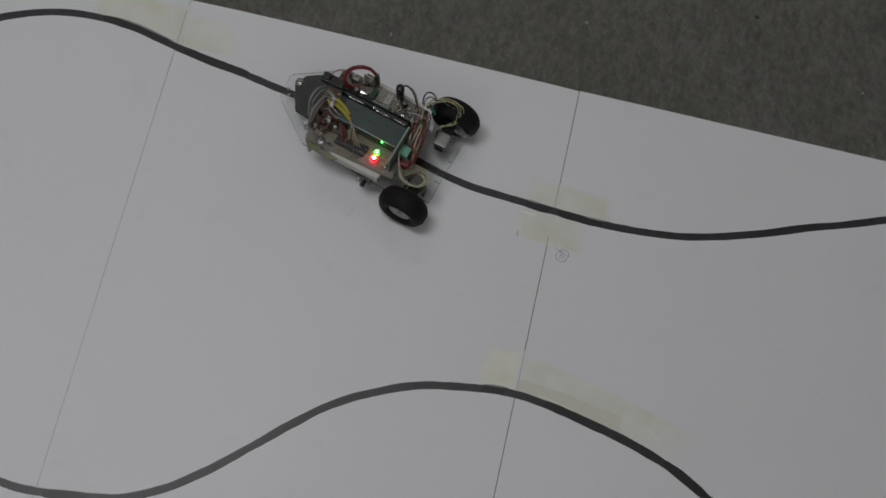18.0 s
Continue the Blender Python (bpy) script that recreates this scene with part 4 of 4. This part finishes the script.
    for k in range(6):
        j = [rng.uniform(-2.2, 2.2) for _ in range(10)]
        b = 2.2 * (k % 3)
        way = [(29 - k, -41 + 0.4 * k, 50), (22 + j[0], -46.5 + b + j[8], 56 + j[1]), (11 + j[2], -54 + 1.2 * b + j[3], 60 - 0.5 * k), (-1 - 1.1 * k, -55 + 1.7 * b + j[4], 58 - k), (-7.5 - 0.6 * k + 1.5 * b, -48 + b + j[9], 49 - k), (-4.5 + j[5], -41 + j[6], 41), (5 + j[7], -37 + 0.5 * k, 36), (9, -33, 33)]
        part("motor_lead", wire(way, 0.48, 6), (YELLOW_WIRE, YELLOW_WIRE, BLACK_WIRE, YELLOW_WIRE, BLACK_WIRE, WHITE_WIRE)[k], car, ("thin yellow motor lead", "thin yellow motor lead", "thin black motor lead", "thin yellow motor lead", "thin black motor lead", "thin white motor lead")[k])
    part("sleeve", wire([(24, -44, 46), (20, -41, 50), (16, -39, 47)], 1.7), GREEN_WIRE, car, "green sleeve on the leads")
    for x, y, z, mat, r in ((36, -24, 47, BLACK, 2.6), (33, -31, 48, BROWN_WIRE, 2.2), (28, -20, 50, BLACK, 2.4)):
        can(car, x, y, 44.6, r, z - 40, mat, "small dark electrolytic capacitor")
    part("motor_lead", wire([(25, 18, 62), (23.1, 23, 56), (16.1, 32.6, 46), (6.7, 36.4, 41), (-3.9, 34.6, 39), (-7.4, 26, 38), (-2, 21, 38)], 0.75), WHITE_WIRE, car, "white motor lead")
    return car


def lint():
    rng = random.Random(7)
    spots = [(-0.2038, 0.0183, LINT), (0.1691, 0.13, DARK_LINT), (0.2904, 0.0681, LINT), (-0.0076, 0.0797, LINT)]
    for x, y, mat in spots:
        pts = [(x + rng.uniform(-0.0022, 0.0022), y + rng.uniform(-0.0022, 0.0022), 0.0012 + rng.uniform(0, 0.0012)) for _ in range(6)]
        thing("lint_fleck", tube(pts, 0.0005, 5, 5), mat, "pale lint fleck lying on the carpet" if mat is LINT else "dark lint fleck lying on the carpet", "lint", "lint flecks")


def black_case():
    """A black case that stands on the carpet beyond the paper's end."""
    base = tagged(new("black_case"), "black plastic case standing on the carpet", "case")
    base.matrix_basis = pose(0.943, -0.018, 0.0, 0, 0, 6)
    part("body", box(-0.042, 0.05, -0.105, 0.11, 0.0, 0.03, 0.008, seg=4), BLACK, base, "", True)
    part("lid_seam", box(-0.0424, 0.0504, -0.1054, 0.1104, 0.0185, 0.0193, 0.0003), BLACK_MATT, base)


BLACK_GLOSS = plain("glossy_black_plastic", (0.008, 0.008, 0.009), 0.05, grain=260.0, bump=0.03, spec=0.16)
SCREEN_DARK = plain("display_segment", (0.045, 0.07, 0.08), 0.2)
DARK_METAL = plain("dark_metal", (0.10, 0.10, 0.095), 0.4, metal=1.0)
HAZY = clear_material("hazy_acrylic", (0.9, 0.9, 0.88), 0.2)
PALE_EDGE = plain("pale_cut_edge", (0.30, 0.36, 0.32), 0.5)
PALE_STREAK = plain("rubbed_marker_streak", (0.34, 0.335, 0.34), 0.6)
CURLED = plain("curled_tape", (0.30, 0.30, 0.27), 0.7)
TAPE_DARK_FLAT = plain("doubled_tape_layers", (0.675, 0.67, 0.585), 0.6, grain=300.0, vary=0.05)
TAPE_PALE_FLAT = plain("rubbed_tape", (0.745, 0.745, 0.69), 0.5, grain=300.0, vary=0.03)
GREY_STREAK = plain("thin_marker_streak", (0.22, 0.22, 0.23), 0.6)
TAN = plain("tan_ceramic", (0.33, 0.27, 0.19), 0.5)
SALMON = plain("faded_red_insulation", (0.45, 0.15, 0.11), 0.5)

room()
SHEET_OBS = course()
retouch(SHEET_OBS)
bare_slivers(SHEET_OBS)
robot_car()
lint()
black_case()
---+---
▶ _Aim_
Quote the material word for word, dropping any images it holds.

▶ _The output_
18.0 s
Continue the Blender Python (bpy) script that recreates this scene with part 4 of 4. This part finishes the script.
    for k in range(6):
        j = [rng.uniform(-2.2, 2.2) for _ in range(10)]
        b = 2.2 * (k % 3)
        way = [(29 - k, -41 + 0.4 * k, 50), (22 + j[0], -46.5 + b + j[8], 56 + j[1]), (11 + j[2], -54 + 1.2 * b + j[3], 60 - 0.5 * k), (-1 - 1.1 * k, -55 + 1.7 * b + j[4], 58 - k), (-7.5 - 0.6 * k + 1.5 * b, -48 + b + j[9], 49 - k), (-4.5 + j[5], -41 + j[6], 41), (5 + j[7], -37 + 0.5 * k, 36), (9, -33, 33)]
        part("motor_lead", wire(way, 0.48, 6), (YELLOW_WIRE, YELLOW_WIRE, BLACK_WIRE, YELLOW_WIRE, BLACK_WIRE, WHITE_WIRE)[k], car, ("thin yellow motor lead", "thin yellow motor lead", "thin black motor lead", "thin yellow motor lead", "thin black motor lead", "thin white motor lead")[k])
    part("sleeve", wire([(24, -44, 46), (20, -41, 50), (16, -39, 47)], 1.7), GREEN_WIRE, car, "green sleeve on the leads")
    for x, y, z, mat, r in ((36, -24, 47, BLACK, 2.6), (33, -31, 48, BROWN_WIRE, 2.2), (28, -20, 50, BLACK, 2.4)):
        can(car, x, y, 44.6, r, z - 40, mat, "small dark electrolytic capacitor")
    part("motor_lead", wire([(25, 18, 62), (23.1, 23, 56), (16.1, 32.6, 46), (6.7, 36.4, 41), (-3.9, 34.6, 39), (-7.4, 26, 38), (-2, 21, 38)], 0.75), WHITE_WIRE, car, "white motor lead")
    return car


def lint():
    rng = random.Random(7)
    spots = [(-0.2038, 0.0183, LINT), (0.1691, 0.13, DARK_LINT), (0.2904, 0.0681, LINT), (-0.0076, 0.0797, LINT)]
    for x, y, mat in spots:
        pts = [(x + rng.uniform(-0.0022, 0.0022), y + rng.uniform(-0.0022, 0.0022), 0.0012 + rng.uniform(0, 0.0012)) for _ in range(6)]
        thing("lint_fleck", tube(pts, 0.0005, 5, 5), mat, "pale lint fleck lying on the carpet" if mat is LINT else "dark lint fleck lying on the carpet", "lint", "lint flecks")


def black_case():
    """A black case that stands on the carpet beyond the paper's end."""
    base = tagged(new("black_case"), "black plastic case standing on the carpet", "case")
    base.matrix_basis = pose(0.943, -0.018, 0.0, 0, 0, 6)
    part("body", box(-0.042, 0.05, -0.105, 0.11, 0.0, 0.03, 0.008, seg=4), BLACK, base, "", True)
    part("lid_seam", box(-0.0424, 0.0504, -0.1054, 0.1104, 0.0185, 0.0193, 0.0003), BLACK_MATT, base)


BLACK_GLOSS = plain("glossy_black_plastic", (0.008, 0.008, 0.009), 0.05, grain=260.0, bump=0.03, spec=0.16)
SCREEN_DARK = plain("display_segment", (0.045, 0.07, 0.08), 0.2)
DARK_METAL = plain("dark_metal", (0.10, 0.10, 0.095), 0.4, metal=1.0)
HAZY = clear_material("hazy_acrylic", (0.9, 0.9, 0.88), 0.2)
PALE_EDGE = plain("pale_cut_edge", (0.30, 0.36, 0.32), 0.5)
PALE_STREAK = plain("rubbed_marker_streak", (0.34, 0.335, 0.34), 0.6)
CURLED = plain("curled_tape", (0.30, 0.30, 0.27), 0.7)
TAPE_DARK_FLAT = plain("doubled_tape_layers", (0.675, 0.67, 0.585), 0.6, grain=300.0, vary=0.05)
TAPE_PALE_FLAT = plain("rubbed_tape", (0.745, 0.745, 0.69), 0.5, grain=300.0, vary=0.03)
GREY_STREAK = plain("thin_marker_streak", (0.22, 0.22, 0.23), 0.6)
TAN = plain("tan_ceramic", (0.33, 0.27, 0.19), 0.5)
SALMON = plain("faded_red_insulation", (0.45, 0.15, 0.11), 0.5)

room()
SHEET_OBS = course()
retouch(SHEET_OBS)
bare_slivers(SHEET_OBS)
robot_car()
lint()
black_case()